By the company’s own admission, there are significant challenges, whether that’s fixing obvious blunders like a two-headed version of the actor Joseph Cotten, or the more subjective task of recreating the rich lighting and shadows found in Welles’ footage. (Saatchi even described a “happiness” problem, with the AI tending to make women characters look inappropriately happy.)
As for whether this footage will ever be released to the public, Saatchi admitted it was “a total mistake” not to speak to Welles’ estate before his announcement. Since then, he has reportedly been working to win over both the estate and Warner Bros., which owns the rights to the film. Welles’ daughter Beatrice told Schulman that while she remains “skeptical,” she now believes “they are going into this project with enormous respect toward my father and this beautiful movie.”
The actor and biographer Simon Callow — who’s currently writing the fourth book in his multi-volume Welles biography — has also agreed to advise the project, which he described as a “great idea.” (Callow is a family friend of the Saatchis.)
But not everyone has been convinced. Melissa Galt said her mother, the actress Anne Baxter, would “not have agreed with that at all.”
“It’s not the truth,” Galt said. “It’s a creation of someone else’s truth. But it’s not the original, and she was a purist.”
And while I’ve become more sympathetic to Saatchi’s aims, I was also reminded of a recent essay in which the writer Aaron Bady compared AI to the vampires in “Sinners,” arguing that when it comes to art, both vampires and AI will always come up short, because knowledge of mortality and limitations is “what makes art possible.”
“Without death, without loss, and without the space between my body and yours, separating my memories from yours, we cannot make art or desire or feeling,” Bady wrote.

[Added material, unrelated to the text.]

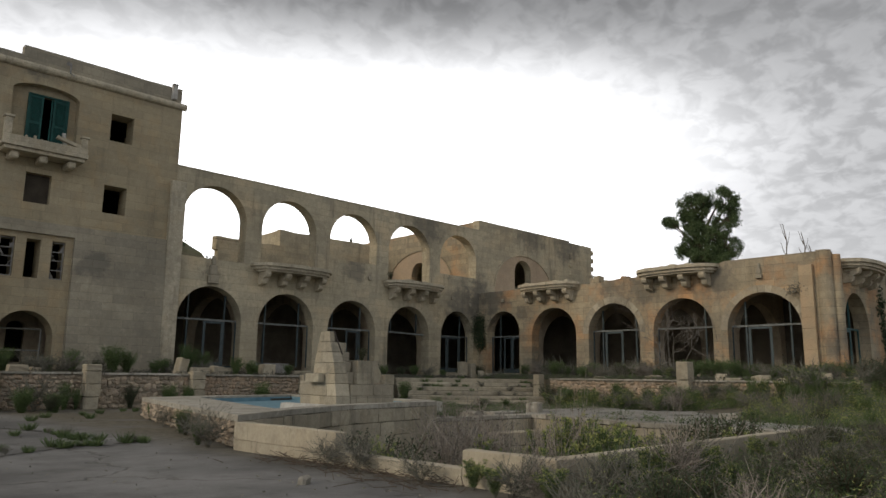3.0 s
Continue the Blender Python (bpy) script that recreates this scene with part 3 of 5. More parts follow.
# curbs round the sunken pool
def curb(pts, z1, th, label, z0=-0.1, rows=1, length=0.85):
    """A low wall of cut blocks on a mortar core, segment by segment."""
    rs_c = random.Random(int(pts[0][1] * 100))
    for (x0, y0), (x1, y1) in zip(pts, pts[1:]):
        L = math.hypot(x1 - x0, y1 - y0)
        e = new("curb")
        e.matrix_world = Matrix.Translation((x0, y0, 0)) @ Matrix.Rotation(math.atan2(y1 - y0, x1 - x0), 4, "Z")
        tagged(e, label, "curb", "", "structure")
        part("core", box(0.01, L - 0.01, -th / 2 + 0.012, th / 2 - 0.012, z0, z1 - 0.012), M_MORTAR, e)
        for r in range(rows):
            za, zb = z0 + (z1 - z0) * r / rows, z0 + (z1 - z0) * (r + 1) / rows
            at = 0.0
            while at < L - 1e-3:
                w = length * rs_c.uniform(0.7, 1.25) if at or rows == 1 else length * rs_c.uniform(0.4, 0.6)
                b = L if L - at - w < 0.3 else at + w
                part("wall_block", rough_box(at + 0.002, b - 0.002, -th / 2, th / 2, za + 0.001, zb - 0.002, 0.007, 0.005, int(b * 50) + r, 1), M_GARDEN, e)
                at = b


curb([(5.22, 9.42), (5.22, 7.03)], 0.37, 0.16, "low garden wall of pale limestone blocks", -0.1, 2)
curb([(5.22, 7.03), (5.22, 4.99)], 0.155, 0.16, "low stone kerb of the sunken pool", -0.3)
curb([(5.22, 4.985), (5.22, 3.86)], 0.335, 0.16, "low garden wall of pale limestone blocks", -0.3)
curb([(5.30, 3.94), (12.0, 4.2)], 0.335, 0.16, "low garden wall of pale limestone blocks", -1.1)
curb([(12.0, 4.2), (15.3, 4.3)], 0.10, 0.16, "low stone kerb of the sunken pool lost in weeds", -1.1)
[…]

In that light, Saatchi’s insistence that “it just seemed intuitive that there would be some way to undo what had happened” feels, if not outright vampiric, then at least a little childish in its unwillingness to accept that some losses are permanent. It may not, perhaps, be that different from a startup founder claiming they can make grief obsolete — or a studio executive insisting that “The Magnificent Ambersons” needed a happy ending.